-- START OF Data rows --

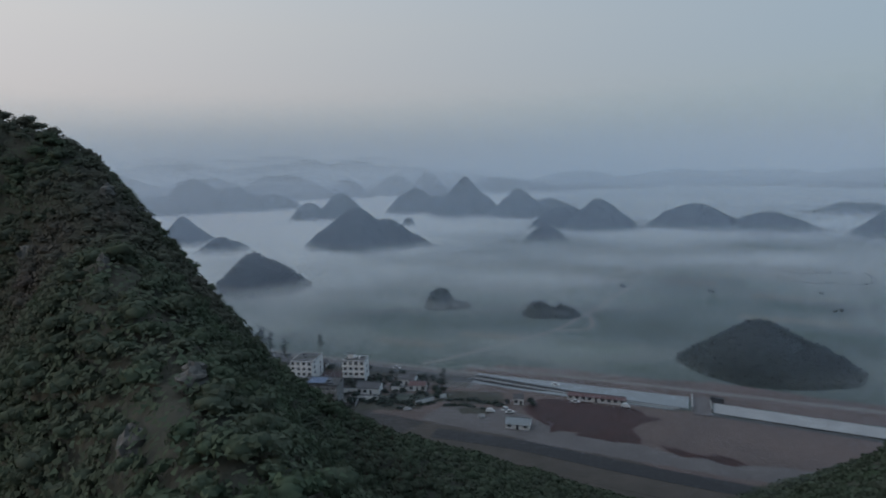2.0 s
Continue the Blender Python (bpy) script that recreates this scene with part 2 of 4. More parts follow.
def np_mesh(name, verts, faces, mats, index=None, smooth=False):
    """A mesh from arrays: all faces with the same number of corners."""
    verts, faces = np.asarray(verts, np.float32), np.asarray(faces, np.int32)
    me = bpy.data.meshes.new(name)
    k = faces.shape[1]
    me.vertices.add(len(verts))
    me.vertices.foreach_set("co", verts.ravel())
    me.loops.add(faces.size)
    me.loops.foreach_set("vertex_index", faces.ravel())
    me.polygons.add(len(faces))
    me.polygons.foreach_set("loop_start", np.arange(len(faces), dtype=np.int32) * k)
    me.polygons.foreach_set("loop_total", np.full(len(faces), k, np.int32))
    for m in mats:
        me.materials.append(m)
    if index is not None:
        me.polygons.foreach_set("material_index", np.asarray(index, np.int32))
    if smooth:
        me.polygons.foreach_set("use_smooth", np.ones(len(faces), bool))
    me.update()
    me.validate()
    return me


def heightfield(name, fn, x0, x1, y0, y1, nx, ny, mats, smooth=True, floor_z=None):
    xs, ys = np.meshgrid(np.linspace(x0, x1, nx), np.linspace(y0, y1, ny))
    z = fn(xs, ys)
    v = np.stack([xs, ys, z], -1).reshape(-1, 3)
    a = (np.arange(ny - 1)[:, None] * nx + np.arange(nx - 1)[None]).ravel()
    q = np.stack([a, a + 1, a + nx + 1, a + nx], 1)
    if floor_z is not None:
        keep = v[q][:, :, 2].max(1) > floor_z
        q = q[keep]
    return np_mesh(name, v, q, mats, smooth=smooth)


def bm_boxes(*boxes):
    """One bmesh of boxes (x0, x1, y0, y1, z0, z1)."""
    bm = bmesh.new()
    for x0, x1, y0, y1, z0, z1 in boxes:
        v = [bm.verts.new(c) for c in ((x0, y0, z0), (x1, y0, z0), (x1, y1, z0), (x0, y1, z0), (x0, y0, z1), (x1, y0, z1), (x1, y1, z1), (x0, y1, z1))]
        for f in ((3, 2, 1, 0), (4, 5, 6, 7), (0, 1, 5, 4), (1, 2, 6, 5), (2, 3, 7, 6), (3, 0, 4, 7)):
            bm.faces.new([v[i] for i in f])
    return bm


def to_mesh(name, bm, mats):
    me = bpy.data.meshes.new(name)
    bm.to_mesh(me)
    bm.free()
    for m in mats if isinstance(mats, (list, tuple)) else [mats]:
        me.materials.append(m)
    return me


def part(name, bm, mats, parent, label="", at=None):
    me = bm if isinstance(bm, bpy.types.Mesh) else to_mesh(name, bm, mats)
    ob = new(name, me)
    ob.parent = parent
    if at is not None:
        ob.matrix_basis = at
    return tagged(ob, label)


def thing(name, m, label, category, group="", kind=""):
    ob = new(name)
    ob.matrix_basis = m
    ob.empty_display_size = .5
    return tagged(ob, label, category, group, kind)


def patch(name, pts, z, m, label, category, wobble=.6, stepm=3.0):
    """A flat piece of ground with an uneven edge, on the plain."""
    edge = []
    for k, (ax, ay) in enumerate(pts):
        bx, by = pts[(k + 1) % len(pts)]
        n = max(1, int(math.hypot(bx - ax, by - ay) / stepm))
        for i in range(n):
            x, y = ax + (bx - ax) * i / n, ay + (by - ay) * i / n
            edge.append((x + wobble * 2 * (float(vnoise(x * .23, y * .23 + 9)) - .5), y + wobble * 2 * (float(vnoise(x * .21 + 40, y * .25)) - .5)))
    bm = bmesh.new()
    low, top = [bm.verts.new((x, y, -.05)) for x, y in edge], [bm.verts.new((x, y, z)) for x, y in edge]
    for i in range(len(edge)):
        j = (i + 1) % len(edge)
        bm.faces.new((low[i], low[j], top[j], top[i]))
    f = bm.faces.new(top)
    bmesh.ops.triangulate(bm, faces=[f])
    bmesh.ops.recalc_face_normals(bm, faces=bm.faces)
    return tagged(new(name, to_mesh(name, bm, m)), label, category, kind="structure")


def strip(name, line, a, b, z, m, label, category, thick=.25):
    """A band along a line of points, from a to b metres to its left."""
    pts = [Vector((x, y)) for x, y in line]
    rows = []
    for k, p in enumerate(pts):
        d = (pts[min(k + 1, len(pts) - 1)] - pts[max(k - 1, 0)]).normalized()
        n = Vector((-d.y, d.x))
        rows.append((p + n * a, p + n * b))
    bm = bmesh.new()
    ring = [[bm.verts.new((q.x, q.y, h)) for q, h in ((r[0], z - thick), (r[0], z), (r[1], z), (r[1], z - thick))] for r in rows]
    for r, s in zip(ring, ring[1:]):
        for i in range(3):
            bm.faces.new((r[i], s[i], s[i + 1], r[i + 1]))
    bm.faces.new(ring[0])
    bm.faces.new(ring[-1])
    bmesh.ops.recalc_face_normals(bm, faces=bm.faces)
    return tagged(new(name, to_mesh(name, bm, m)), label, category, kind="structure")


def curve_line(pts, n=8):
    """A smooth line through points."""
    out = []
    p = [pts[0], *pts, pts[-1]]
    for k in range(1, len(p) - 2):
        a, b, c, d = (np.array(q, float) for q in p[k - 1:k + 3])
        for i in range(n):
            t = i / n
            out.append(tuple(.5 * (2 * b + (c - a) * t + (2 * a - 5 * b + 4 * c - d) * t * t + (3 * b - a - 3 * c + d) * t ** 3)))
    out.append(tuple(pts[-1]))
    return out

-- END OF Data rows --
-- START OF Data rows --

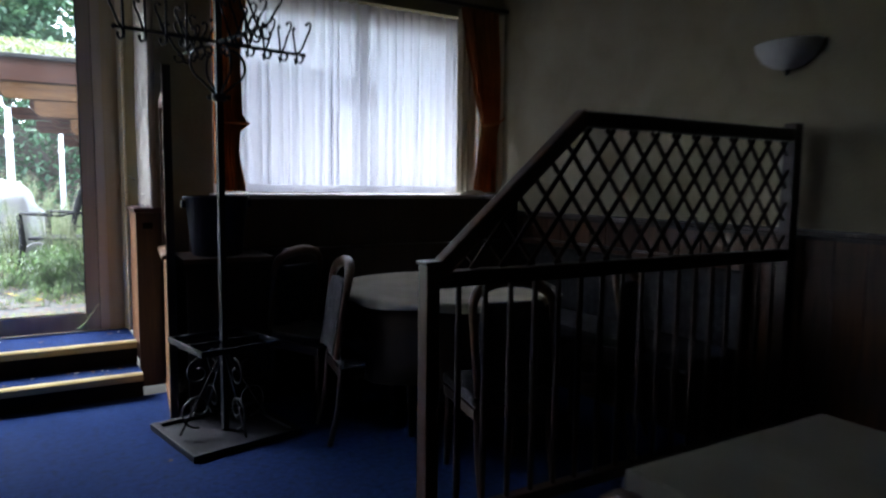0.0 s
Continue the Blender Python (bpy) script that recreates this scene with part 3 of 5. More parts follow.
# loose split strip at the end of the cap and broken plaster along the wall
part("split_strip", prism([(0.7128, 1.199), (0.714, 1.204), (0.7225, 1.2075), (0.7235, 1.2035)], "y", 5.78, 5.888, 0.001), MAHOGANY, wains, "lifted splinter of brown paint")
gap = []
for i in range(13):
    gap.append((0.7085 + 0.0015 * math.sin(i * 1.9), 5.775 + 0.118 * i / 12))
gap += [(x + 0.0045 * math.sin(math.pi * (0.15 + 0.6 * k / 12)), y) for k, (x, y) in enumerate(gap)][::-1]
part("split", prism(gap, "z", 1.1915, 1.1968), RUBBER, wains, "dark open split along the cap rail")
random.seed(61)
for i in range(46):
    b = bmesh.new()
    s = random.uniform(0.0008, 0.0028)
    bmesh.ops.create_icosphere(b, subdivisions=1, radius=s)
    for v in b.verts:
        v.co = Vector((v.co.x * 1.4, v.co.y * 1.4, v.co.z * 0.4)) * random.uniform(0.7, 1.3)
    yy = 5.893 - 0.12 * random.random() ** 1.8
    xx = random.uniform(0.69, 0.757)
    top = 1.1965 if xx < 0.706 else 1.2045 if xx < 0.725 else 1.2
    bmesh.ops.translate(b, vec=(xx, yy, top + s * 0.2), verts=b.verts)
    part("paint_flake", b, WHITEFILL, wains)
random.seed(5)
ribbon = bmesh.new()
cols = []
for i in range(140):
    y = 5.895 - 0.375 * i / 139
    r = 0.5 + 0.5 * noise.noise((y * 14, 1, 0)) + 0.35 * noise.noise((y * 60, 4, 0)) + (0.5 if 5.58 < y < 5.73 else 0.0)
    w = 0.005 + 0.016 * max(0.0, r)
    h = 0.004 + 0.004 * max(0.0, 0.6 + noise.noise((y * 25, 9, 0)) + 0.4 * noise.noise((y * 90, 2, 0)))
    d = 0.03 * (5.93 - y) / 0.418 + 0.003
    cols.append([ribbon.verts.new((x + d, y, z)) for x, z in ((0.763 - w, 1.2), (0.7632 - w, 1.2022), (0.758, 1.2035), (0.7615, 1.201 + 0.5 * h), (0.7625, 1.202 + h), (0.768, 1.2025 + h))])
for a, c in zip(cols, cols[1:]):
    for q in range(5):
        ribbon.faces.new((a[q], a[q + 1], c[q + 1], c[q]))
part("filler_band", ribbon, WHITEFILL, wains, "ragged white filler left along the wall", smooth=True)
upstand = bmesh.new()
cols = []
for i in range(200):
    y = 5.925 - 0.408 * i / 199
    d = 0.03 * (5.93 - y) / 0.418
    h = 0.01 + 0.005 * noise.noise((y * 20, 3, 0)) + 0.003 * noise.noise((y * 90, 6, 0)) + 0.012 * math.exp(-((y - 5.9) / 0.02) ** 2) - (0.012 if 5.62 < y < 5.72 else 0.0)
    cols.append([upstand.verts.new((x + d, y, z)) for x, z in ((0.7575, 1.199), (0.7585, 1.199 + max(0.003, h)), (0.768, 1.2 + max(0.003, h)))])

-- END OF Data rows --

Problem requirements ▸ From the entries above, list each line with "scene" in it.

Task answer ▸
Continue the Blender Python (bpy) script that recreates this scene with part 2 of 4. More parts follow.
Continue the Blender Python (bpy) script that recreates this scene with part 3 of 5. More parts follow.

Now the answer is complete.